[Rows from a dataset of clips and code]
============================================================
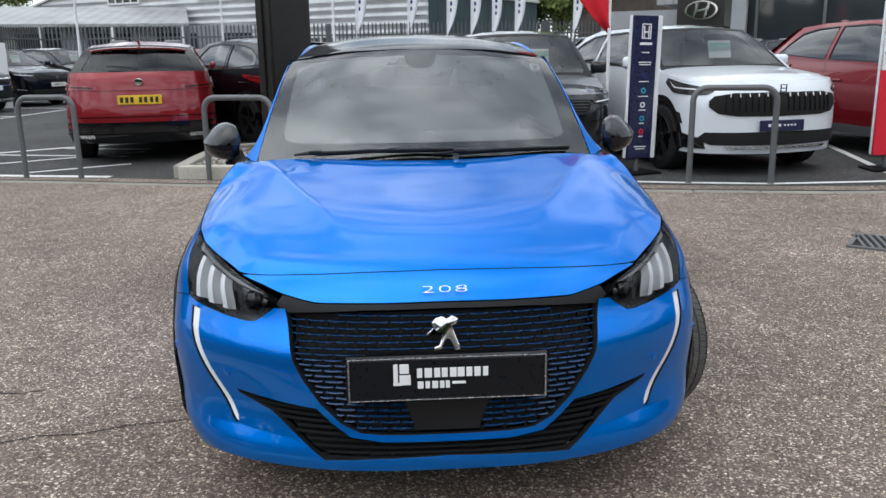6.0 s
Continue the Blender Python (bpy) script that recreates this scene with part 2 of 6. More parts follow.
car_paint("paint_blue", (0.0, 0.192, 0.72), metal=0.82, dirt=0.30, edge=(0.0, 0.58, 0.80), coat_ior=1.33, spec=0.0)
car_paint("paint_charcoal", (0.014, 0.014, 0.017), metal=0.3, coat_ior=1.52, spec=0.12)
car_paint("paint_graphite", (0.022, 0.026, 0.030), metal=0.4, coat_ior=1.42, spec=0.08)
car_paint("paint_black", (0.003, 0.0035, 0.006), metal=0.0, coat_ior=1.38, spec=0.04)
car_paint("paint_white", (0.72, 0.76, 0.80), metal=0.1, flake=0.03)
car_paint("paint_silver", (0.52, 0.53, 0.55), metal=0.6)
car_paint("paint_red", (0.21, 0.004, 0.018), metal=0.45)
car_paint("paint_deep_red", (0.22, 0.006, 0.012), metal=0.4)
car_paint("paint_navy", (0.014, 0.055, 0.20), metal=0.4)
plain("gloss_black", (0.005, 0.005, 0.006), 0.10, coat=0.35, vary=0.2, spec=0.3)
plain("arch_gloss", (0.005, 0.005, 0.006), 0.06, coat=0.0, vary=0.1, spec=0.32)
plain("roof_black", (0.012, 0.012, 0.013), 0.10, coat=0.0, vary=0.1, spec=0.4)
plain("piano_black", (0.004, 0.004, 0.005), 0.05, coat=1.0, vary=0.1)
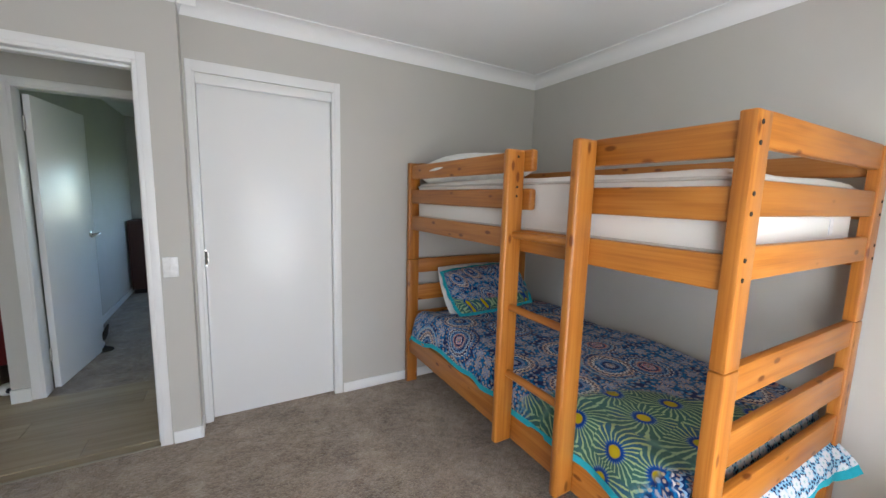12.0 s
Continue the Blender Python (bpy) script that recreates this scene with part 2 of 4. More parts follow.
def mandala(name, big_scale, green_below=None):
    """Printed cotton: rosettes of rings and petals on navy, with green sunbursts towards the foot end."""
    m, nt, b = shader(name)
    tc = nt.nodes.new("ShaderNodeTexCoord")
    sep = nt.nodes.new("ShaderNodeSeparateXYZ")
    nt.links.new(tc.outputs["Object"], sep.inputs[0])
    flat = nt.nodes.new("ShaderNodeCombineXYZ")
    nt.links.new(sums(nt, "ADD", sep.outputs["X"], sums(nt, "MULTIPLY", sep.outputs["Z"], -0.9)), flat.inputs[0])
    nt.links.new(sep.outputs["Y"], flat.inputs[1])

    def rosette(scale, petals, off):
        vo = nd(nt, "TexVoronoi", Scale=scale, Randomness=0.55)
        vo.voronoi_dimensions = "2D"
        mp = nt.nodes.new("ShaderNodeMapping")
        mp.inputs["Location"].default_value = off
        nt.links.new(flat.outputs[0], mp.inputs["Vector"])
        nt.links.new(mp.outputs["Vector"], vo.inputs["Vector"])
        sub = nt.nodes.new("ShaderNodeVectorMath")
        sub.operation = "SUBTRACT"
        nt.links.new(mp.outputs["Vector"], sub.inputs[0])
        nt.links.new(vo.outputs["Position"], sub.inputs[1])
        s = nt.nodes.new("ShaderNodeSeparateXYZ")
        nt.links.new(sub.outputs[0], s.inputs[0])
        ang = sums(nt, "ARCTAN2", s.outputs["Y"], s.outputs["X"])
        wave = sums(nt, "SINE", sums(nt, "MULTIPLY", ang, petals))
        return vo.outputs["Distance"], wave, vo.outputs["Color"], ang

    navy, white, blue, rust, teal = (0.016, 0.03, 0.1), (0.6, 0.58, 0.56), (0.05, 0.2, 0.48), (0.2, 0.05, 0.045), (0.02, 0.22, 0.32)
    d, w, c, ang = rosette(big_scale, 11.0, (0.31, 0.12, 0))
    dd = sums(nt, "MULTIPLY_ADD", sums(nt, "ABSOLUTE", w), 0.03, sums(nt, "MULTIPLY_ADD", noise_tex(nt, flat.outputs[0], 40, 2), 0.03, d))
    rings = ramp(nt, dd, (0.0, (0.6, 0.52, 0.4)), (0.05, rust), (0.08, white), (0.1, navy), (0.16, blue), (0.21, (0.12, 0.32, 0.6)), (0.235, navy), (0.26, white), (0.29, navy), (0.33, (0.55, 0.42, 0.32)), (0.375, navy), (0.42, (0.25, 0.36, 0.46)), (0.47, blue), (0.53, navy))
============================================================
Word for word, quote the full listing, omitting every picture.

6.0 s
Continue the Blender Python (bpy) script that recreates this scene with part 2 of 6. More parts follow.
car_paint("paint_blue", (0.0, 0.192, 0.72), metal=0.82, dirt=0.30, edge=(0.0, 0.58, 0.80), coat_ior=1.33, spec=0.0)
car_paint("paint_charcoal", (0.014, 0.014, 0.017), metal=0.3, coat_ior=1.52, spec=0.12)
car_paint("paint_graphite", (0.022, 0.026, 0.030), metal=0.4, coat_ior=1.42, spec=0.08)
car_paint("paint_black", (0.003, 0.0035, 0.006), metal=0.0, coat_ior=1.38, spec=0.04)
car_paint("paint_white", (0.72, 0.76, 0.80), metal=0.1, flake=0.03)
car_paint("paint_silver", (0.52, 0.53, 0.55), metal=0.6)
car_paint("paint_red", (0.21, 0.004, 0.018), metal=0.45)
car_paint("paint_deep_red", (0.22, 0.006, 0.012), metal=0.4)
car_paint("paint_navy", (0.014, 0.055, 0.20), metal=0.4)
plain("gloss_black", (0.005, 0.005, 0.006), 0.10, coat=0.35, vary=0.2, spec=0.3)
plain("arch_gloss", (0.005, 0.005, 0.006), 0.06, coat=0.0, vary=0.1, spec=0.32)
plain("roof_black", (0.012, 0.012, 0.013), 0.10, coat=0.0, vary=0.1, spec=0.4)
plain("piano_black", (0.004, 0.004, 0.005), 0.05, coat=1.0, vary=0.1)
12.0 s
Continue the Blender Python (bpy) script that recreates this scene with part 2 of 4. More parts follow.
def mandala(name, big_scale, green_below=None):
    """Printed cotton: rosettes of rings and petals on navy, with green sunbursts towards the foot end."""
    m, nt, b = shader(name)
    tc = nt.nodes.new("ShaderNodeTexCoord")
    sep = nt.nodes.new("ShaderNodeSeparateXYZ")
    nt.links.new(tc.outputs["Object"], sep.inputs[0])
    flat = nt.nodes.new("ShaderNodeCombineXYZ")
    nt.links.new(sums(nt, "ADD", sep.outputs["X"], sums(nt, "MULTIPLY", sep.outputs["Z"], -0.9)), flat.inputs[0])
    nt.links.new(sep.outputs["Y"], flat.inputs[1])

    def rosette(scale, petals, off):
        vo = nd(nt, "TexVoronoi", Scale=scale, Randomness=0.55)
        vo.voronoi_dimensions = "2D"
        mp = nt.nodes.new("ShaderNodeMapping")
        mp.inputs["Location"].default_value = off
        nt.links.new(flat.outputs[0], mp.inputs["Vector"])
        nt.links.new(mp.outputs["Vector"], vo.inputs["Vector"])
        sub = nt.nodes.new("ShaderNodeVectorMath")
        sub.operation = "SUBTRACT"
        nt.links.new(mp.outputs["Vector"], sub.inputs[0])
        nt.links.new(vo.outputs["Position"], sub.inputs[1])
        s = nt.nodes.new("ShaderNodeSeparateXYZ")
        nt.links.new(sub.outputs[0], s.inputs[0])
        ang = sums(nt, "ARCTAN2", s.outputs["Y"], s.outputs["X"])
        wave = sums(nt, "SINE", sums(nt, "MULTIPLY", ang, petals))
        return vo.outputs["Distance"], wave, vo.outputs["Color"], ang

    navy, white, blue, rust, teal = (0.016, 0.03, 0.1), (0.6, 0.58, 0.56), (0.05, 0.2, 0.48), (0.2, 0.05, 0.045), (0.02, 0.22, 0.32)
    d, w, c, ang = rosette(big_scale, 11.0, (0.31, 0.12, 0))
    dd = sums(nt, "MULTIPLY_ADD", sums(nt, "ABSOLUTE", w), 0.03, sums(nt, "MULTIPLY_ADD", noise_tex(nt, flat.outputs[0], 40, 2), 0.03, d))
    rings = ramp(nt, dd, (0.0, (0.6, 0.52, 0.4)), (0.05, rust), (0.08, white), (0.1, navy), (0.16, blue), (0.21, (0.12, 0.32, 0.6)), (0.235, navy), (0.26, white), (0.29, navy), (0.33, (0.55, 0.42, 0.32)), (0.375, navy), (0.42, (0.25, 0.36, 0.46)), (0.47, blue), (0.53, navy))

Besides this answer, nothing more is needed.